TASK BRIEF:
Carry none of the pictures over; set down the material below exactly.

** BEGIN DATASET EXTRACT **

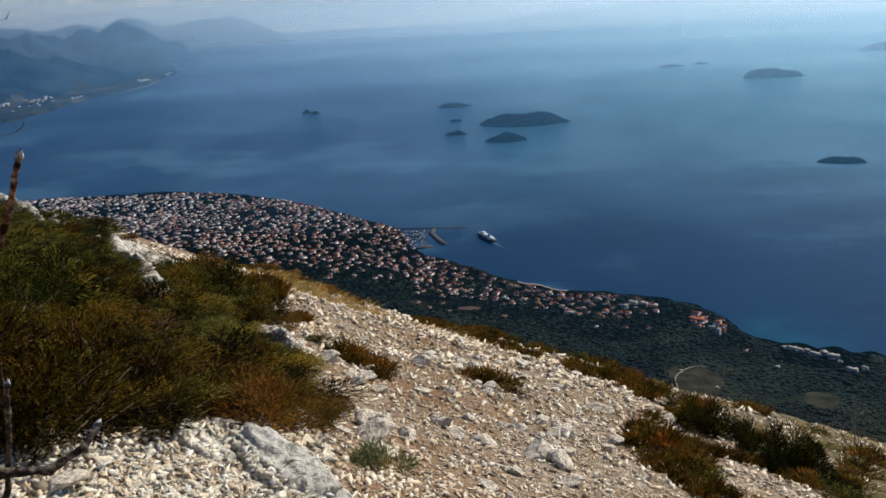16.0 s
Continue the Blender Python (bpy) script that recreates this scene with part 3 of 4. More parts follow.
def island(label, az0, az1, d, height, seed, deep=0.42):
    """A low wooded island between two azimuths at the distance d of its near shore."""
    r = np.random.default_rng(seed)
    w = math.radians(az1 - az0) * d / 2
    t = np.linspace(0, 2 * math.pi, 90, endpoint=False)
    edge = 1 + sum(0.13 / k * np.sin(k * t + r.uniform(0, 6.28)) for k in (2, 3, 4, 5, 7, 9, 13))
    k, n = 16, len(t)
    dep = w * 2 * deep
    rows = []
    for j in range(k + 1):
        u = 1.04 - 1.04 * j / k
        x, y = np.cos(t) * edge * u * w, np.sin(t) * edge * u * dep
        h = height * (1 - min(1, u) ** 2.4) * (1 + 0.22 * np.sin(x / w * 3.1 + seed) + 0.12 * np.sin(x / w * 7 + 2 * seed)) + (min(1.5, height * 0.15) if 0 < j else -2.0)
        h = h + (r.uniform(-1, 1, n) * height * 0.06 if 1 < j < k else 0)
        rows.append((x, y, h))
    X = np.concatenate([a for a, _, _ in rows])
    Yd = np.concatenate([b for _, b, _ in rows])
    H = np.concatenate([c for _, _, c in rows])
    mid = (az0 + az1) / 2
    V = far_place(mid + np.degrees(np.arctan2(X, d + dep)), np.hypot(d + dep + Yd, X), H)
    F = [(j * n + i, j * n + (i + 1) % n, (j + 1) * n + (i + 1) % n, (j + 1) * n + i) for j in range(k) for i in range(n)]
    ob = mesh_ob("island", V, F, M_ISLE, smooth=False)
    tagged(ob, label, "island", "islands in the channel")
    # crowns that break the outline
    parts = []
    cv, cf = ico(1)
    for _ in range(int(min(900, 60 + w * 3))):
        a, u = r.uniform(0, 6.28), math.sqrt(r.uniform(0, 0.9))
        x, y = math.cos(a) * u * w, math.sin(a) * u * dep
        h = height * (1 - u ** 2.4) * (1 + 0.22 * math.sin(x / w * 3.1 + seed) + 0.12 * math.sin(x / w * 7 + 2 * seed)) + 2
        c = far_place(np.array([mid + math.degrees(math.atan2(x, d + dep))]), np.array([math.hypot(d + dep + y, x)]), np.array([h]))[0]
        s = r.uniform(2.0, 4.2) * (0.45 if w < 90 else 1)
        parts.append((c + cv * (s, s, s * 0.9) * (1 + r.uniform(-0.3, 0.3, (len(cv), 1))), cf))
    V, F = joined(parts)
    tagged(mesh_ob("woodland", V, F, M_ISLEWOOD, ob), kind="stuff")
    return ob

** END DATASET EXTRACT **

SOLUTION FOR THIS PROBLEM:
16.0 s
Continue the Blender Python (bpy) script that recreates this scene with part 3 of 4. More parts follow.
def island(label, az0, az1, d, height, seed, deep=0.42):
    """A low wooded island between two azimuths at the distance d of its near shore."""
    r = np.random.default_rng(seed)
    w = math.radians(az1 - az0) * d / 2
    t = np.linspace(0, 2 * math.pi, 90, endpoint=False)
    edge = 1 + sum(0.13 / k * np.sin(k * t + r.uniform(0, 6.28)) for k in (2, 3, 4, 5, 7, 9, 13))
    k, n = 16, len(t)
    dep = w * 2 * deep
    rows = []
    for j in range(k + 1):
        u = 1.04 - 1.04 * j / k
        x, y = np.cos(t) * edge * u * w, np.sin(t) * edge * u * dep
        h = height * (1 - min(1, u) ** 2.4) * (1 + 0.22 * np.sin(x / w * 3.1 + seed) + 0.12 * np.sin(x / w * 7 + 2 * seed)) + (min(1.5, height * 0.15) if 0 < j else -2.0)
        h = h + (r.uniform(-1, 1, n) * height * 0.06 if 1 < j < k else 0)
        rows.append((x, y, h))
    X = np.concatenate([a for a, _, _ in rows])
    Yd = np.concatenate([b for _, b, _ in rows])
    H = np.concatenate([c for _, _, c in rows])
    mid = (az0 + az1) / 2
    V = far_place(mid + np.degrees(np.arctan2(X, d + dep)), np.hypot(d + dep + Yd, X), H)
    F = [(j * n + i, j * n + (i + 1) % n, (j + 1) * n + (i + 1) % n, (j + 1) * n + i) for j in range(k) for i in range(n)]
    ob = mesh_ob("island", V, F, M_ISLE, smooth=False)
    tagged(ob, label, "island", "islands in the channel")
    # crowns that break the outline
    parts = []
    cv, cf = ico(1)
    for _ in range(int(min(900, 60 + w * 3))):
        a, u = r.uniform(0, 6.28), math.sqrt(r.uniform(0, 0.9))
        x, y = math.cos(a) * u * w, math.sin(a) * u * dep
        h = height * (1 - u ** 2.4) * (1 + 0.22 * math.sin(x / w * 3.1 + seed) + 0.12 * math.sin(x / w * 7 + 2 * seed)) + 2
        c = far_place(np.array([mid + math.degrees(math.atan2(x, d + dep))]), np.array([math.hypot(d + dep + y, x)]), np.array([h]))[0]
        s = r.uniform(2.0, 4.2) * (0.45 if w < 90 else 1)
        parts.append((c + cv * (s, s, s * 0.9) * (1 + r.uniform(-0.3, 0.3, (len(cv), 1))), cf))
    V, F = joined(parts)
    tagged(mesh_ob("woodland", V, F, M_ISLEWOOD, ob), kind="stuff")
    return ob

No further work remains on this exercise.